**Objective:** Search the data below for "exposures"; list each line that holds it.

___ Dataset section ___

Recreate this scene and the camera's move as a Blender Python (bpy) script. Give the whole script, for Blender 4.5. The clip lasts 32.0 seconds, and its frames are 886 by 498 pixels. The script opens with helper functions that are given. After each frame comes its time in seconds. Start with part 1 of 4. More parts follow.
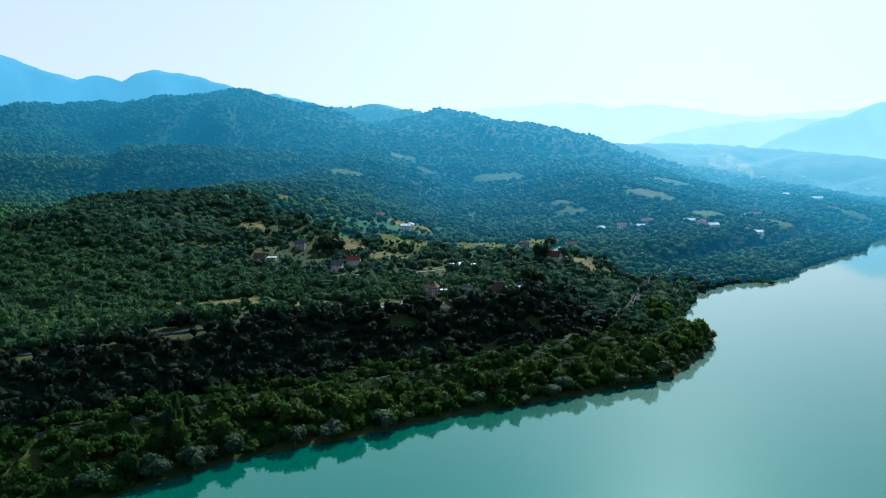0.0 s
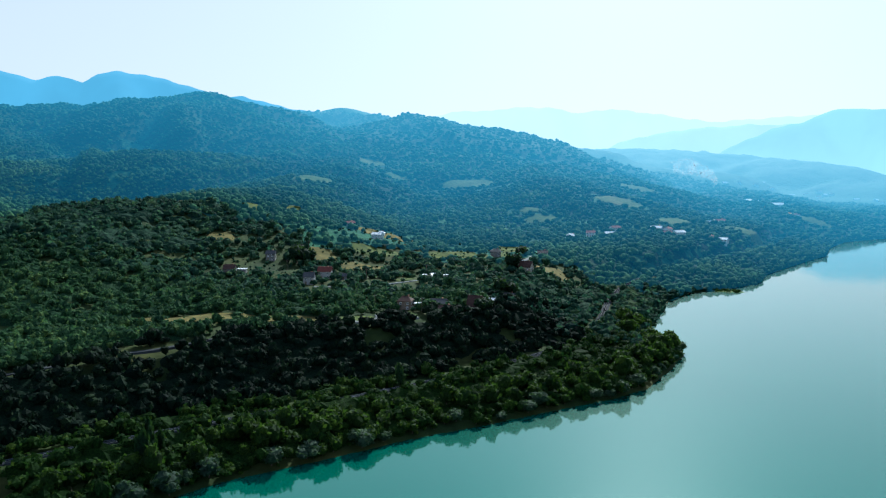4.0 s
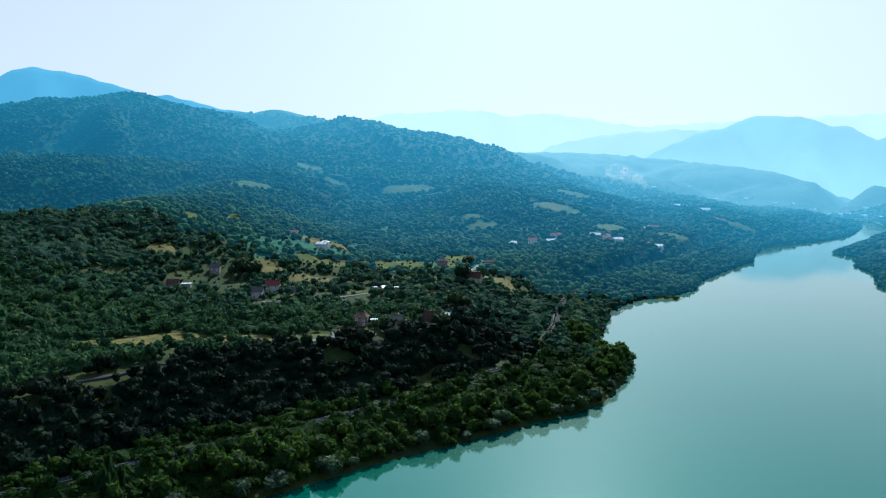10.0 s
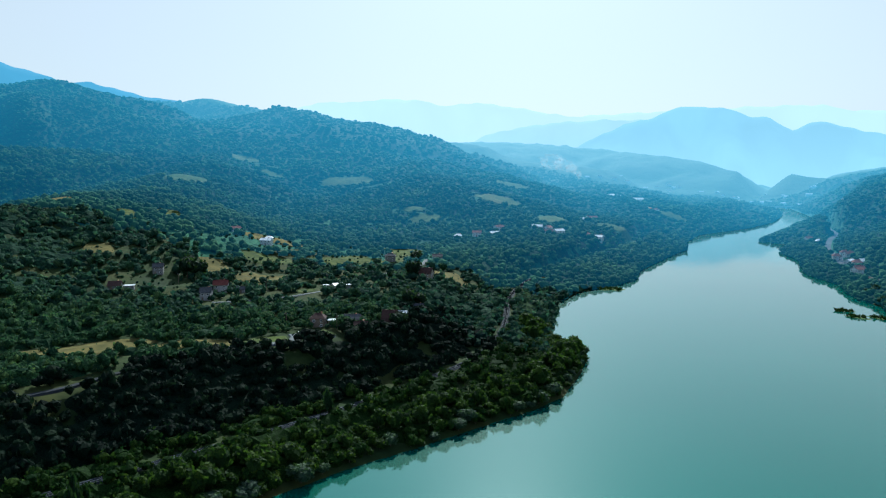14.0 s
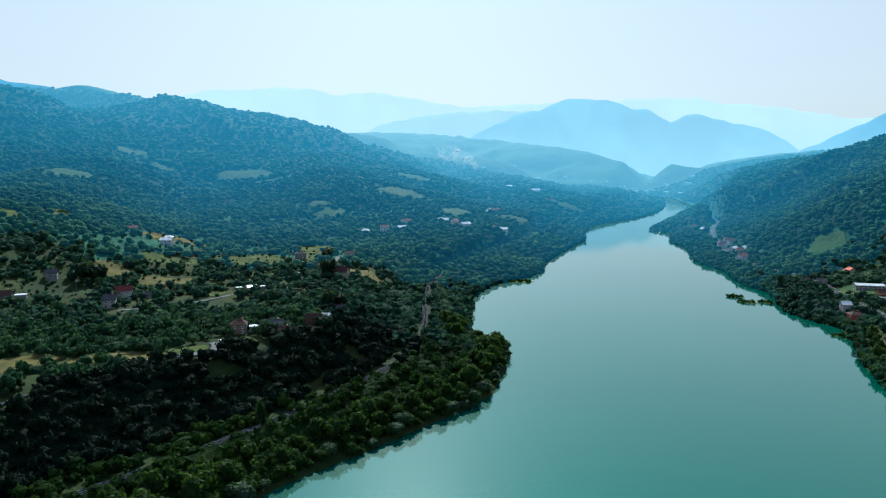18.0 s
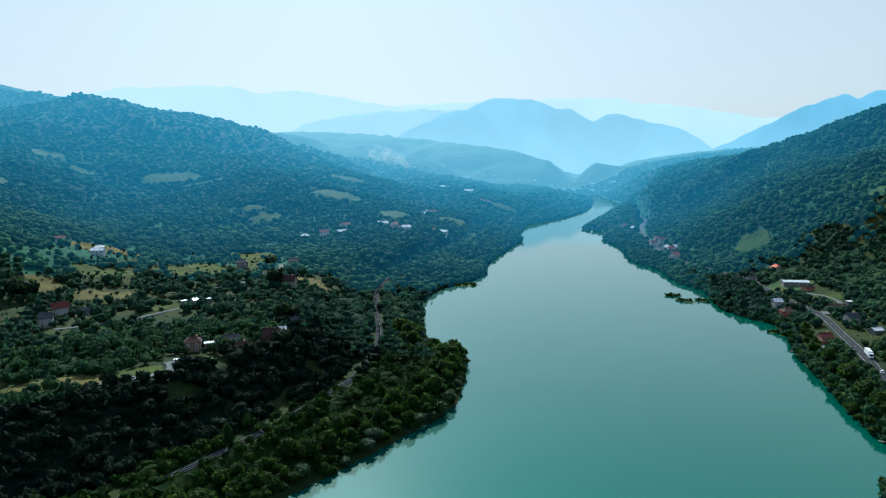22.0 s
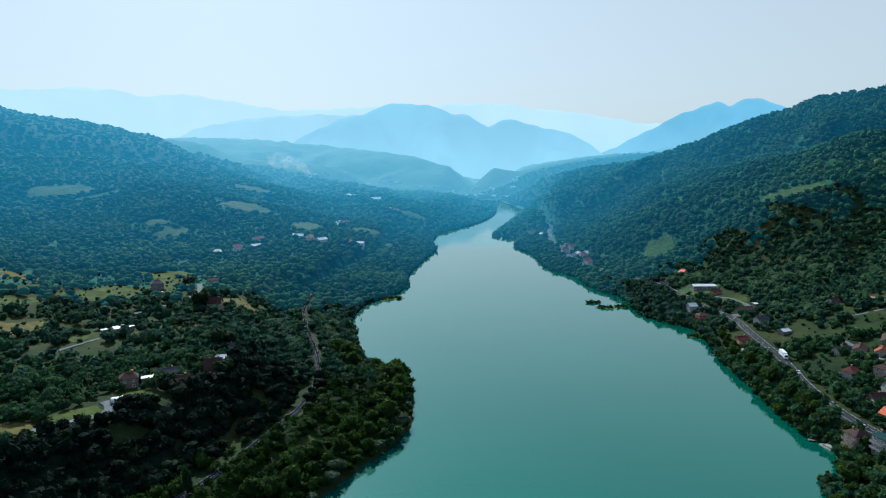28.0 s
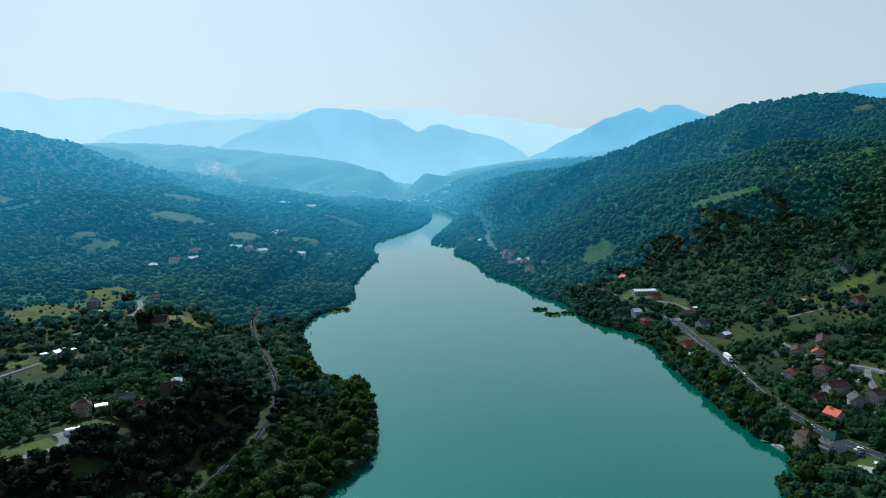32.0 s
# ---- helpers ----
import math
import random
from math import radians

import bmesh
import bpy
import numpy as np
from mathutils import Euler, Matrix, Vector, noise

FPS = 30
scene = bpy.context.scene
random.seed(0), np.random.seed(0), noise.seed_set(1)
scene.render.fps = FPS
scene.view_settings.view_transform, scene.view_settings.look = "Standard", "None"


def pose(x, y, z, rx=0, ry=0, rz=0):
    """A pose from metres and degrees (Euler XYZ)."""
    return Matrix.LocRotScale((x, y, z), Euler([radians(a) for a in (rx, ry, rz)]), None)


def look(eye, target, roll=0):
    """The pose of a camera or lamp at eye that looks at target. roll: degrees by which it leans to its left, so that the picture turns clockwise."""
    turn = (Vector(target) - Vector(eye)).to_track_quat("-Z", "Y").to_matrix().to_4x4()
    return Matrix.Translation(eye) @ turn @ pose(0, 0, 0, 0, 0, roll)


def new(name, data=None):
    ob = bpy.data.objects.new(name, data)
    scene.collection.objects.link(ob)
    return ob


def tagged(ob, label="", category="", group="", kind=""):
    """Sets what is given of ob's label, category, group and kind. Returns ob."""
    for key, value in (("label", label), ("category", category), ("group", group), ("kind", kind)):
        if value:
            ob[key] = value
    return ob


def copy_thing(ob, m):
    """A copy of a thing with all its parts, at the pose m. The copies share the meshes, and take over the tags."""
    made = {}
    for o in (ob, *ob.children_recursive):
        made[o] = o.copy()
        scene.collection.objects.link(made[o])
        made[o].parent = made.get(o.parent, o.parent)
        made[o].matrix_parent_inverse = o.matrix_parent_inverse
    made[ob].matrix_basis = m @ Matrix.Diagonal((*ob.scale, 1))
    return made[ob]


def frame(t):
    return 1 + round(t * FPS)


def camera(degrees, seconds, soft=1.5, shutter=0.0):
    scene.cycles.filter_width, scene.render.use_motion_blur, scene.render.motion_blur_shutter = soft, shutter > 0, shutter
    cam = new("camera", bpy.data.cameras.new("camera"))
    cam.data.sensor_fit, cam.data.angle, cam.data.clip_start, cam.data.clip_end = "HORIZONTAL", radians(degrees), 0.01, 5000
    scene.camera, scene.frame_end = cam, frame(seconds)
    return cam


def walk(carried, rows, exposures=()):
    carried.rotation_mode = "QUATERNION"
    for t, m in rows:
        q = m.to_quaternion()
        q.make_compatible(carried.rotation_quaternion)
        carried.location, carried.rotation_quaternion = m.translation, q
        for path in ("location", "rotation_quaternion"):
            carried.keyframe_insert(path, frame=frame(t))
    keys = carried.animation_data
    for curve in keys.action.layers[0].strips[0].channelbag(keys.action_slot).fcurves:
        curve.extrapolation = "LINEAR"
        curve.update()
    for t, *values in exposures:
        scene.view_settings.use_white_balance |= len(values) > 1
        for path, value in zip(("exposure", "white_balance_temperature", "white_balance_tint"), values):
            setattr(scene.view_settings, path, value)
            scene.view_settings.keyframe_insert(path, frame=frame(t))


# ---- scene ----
cam = camera(64.33, 32.0, soft=1.2)
PATH = [
    (0.0, look((104.89, 25.54, 94.63), (-231.84, 391.18, 40.63), -0.07)),
    (1.5, look((104.14, 25.10, 96.84), (-226.07, 396.74, 43.54), -0.05)),
    (3.0, look((102.86, 24.29, 99.08), (-221.28, 401.34, 46.46), 0.07)),
    (6.0, look((99.12, 22.02, 103.29), (-210.14, 411.61, 52.50), 0.19)),
    (7.5, look((96.44, 20.55, 105.21), (-204.62, 416.61, 55.20), 0.31)),
    (9.0, look((93.09, 18.58, 107.15), (-197.34, 422.53, 57.42), 0.31)),
    (10.5, look((89.32, 16.12, 109.05), (-188.01, 428.90, 57.01), 0.34)),
    (12.0, look((85.25, 13.71, 110.95), (-178.73, 434.81, 56.25), 0.22)),
    (13.0, look((82.41, 12.12, 112.32), (-171.04, 439.35, 55.43), 0.16)),
    (14.0, look((79.45, 10.54, 113.75), (-162.15, 444.33, 54.96), 0.18)),
    (17.0, look((67.59, 6.71, 117.99), (-123.40, 464.23, 53.27), 0.10)),
    (18.0, look((63.03, 5.59, 119.36), (-110.03, 470.01, 53.30), 0.11)),
    (19.0, look((58.41, 4.58, 120.80), (-98.08, 474.73, 53.97), 0.10)),
    (21.0, look((49.47, 2.88, 124.08), (-84.62, 479.80, 56.51), -0.04)),
    (23.0, look((40.94, 1.69, 126.69), (-70.34, 484.51, 59.59), -0.16)),
    (25.0, look((31.55, 1.24, 129.24), (-55.99, 489.05, 63.12), -0.28)),
    (28.0, look((17.98, 0.11, 134.11), (-32.61, 493.26, 68.98), -0.37)),
    (30.0, look((8.73, -0.24, 136.89), (-16.73, 495.01, 72.99), -0.46)),
    (32.0, look((-0.00, 0.00, 140.00), (-0.00, 496.03, 77.10), -0.54)),
]
walk(cam, PATH, [(0.0, 0.5, 5400, 2), (6.0, 0.48, 5400, 3), (12.0, 0.36, 5400, 2), (19.0, 0.26, 5400, 1), (25.0, 0.2, 5400, 1), (32.0, 0.12, 5400, 1)])

# ---- sky, sun, exposure ----
SUN_AZ = radians(23.5)      # to the left of +y
SUN_EL = radians(36)
world = bpy.data.worlds.new("world")
scene.world = world
world.use_nodes = True
wn, wl = world.node_tree.nodes, world.node_tree.links
sky = wn.new("ShaderNodeTexSky")
sky.sky_type = "NISHITA"
sky.sun_disc = False
sky.sun_elevation = SUN_EL
sky.sun_rotation = -SUN_AZ
sky.air_density, sky.dust_density, sky.ozone_density = 1.2, 2.2, 3.0
sky.altitude = 300
bg = wn["Background"]
bg.inputs["Strength"].default_value = 0.088
# summer haze: the sky is washed out towards white all over
grey = wn.new("ShaderNodeRGBToBW")
wl.new(sky.outputs[0], grey.inputs[0])
pale = wn.new("ShaderNodeMix")
pale.data_type, pale.blend_type = "RGBA", "MULTIPLY"
pale.inputs["Factor"].default_value = 1.0
even = wn.new("ShaderNodeMath")
even.operation = "POWER"
even.inputs[1].default_value = 0.2
wl.new(grey.outputs[0], even.inputs[0])
wl.new(even.outputs[0], pale.inputs["A"])
pale.inputs["B"].default_value = (4.86, 4.86, 4.5, 1)
wash = wn.new("ShaderNodeMix")
wash.data_type = "RGBA"
low = wn.new("ShaderNodeMapRange")
low.inputs["From Min"].default_value, low.inputs["From Max"].default_value = 0.9, 2.6
low.inputs["To Min"].default_value, low.inputs["To Max"].default_value = 0.15, 0.9
wl.new(grey.outputs[0], low.inputs["Value"])
wl.new(low.outputs[0], wash.inputs["Factor"])
blue = wn.new("ShaderNodeMix")
blue.data_type, blue.blend_type = "RGBA", "MULTIPLY"
blue.inputs["Factor"].default_value = 1.0
blue.inputs["B"].default_value = (0.7, 1.08, 1.85, 1)
wl.new(sky.outputs[0], blue.inputs["A"])
wl.new(blue.outputs["Result"], wash.inputs["A"])
wl.new(pale.outputs["Result"], wash.inputs["B"])
wl.new(wash.outputs["Result"], bg.inputs["Color"])
sun_dir = Vector((-math.sin(SUN_AZ) * math.cos(SUN_EL), math.cos(SUN_AZ) * math.cos(SUN_EL), math.sin(SUN_EL)))
sun = new("sun", bpy.data.lights.new("sun", "SUN"))
sun.data.energy, sun.data.angle, sun.data.color = 5.0, radians(0.6), (1.0, 0.94, 0.80)
sun.matrix_world = look(sun_dir * 100, (0, 0, 0))


# ---- materials ----
def mat(name):
    m = bpy.data.materials.new(name)
    m.use_nodes = True
    n, l = m.node_tree.nodes, m.node_tree.links
    return m, n, l, n["Principled BSDF"]


def noise_node(n, l, scale, detail=3.0, coord=None):
    t = n.new("ShaderNodeTexNoise")
    t.inputs["Scale"].default_value, t.inputs["Detail"].default_value = scale, detail
    if coord is not None:
        l.new(coord, t.inputs["Vector"])
    return t.outputs["Fac"]


def ramp(n, l, fac, *stops):
    r = n.new("ShaderNodeValToRGB")
    while len(r.color_ramp.elements) < len(stops):
        r.color_ramp.elements.new(0.5)
    for e, (p, c) in zip(r.color_ramp.elements, stops):
        e.position, e.color = p, (*c, 1)
    l.new(fac, r.inputs["Fac"])
    return r.outputs["Color"]


def mix(n, l, fac, a, b, how="MIX"):
    m = n.new("ShaderNodeMix")
    m.data_type, m.blend_type = "RGBA", how
    for socket, v in ((m.inputs["Factor"], fac), (m.inputs["A"], a), (m.inputs["B"], b)):
        if isinstance(v, (int, float)):
            socket.default_value = v
        elif isinstance(v, tuple):
            socket.default_value = (*v, 1)
        else:
            l.new(v, socket)
    return m.outputs["Result"]


def position(n):
    return n.new("ShaderNodeNewGeometry").outputs["Position"]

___

**Written solution:**
def walk(carried, rows, exposures=()):
    for t, *values in exposures:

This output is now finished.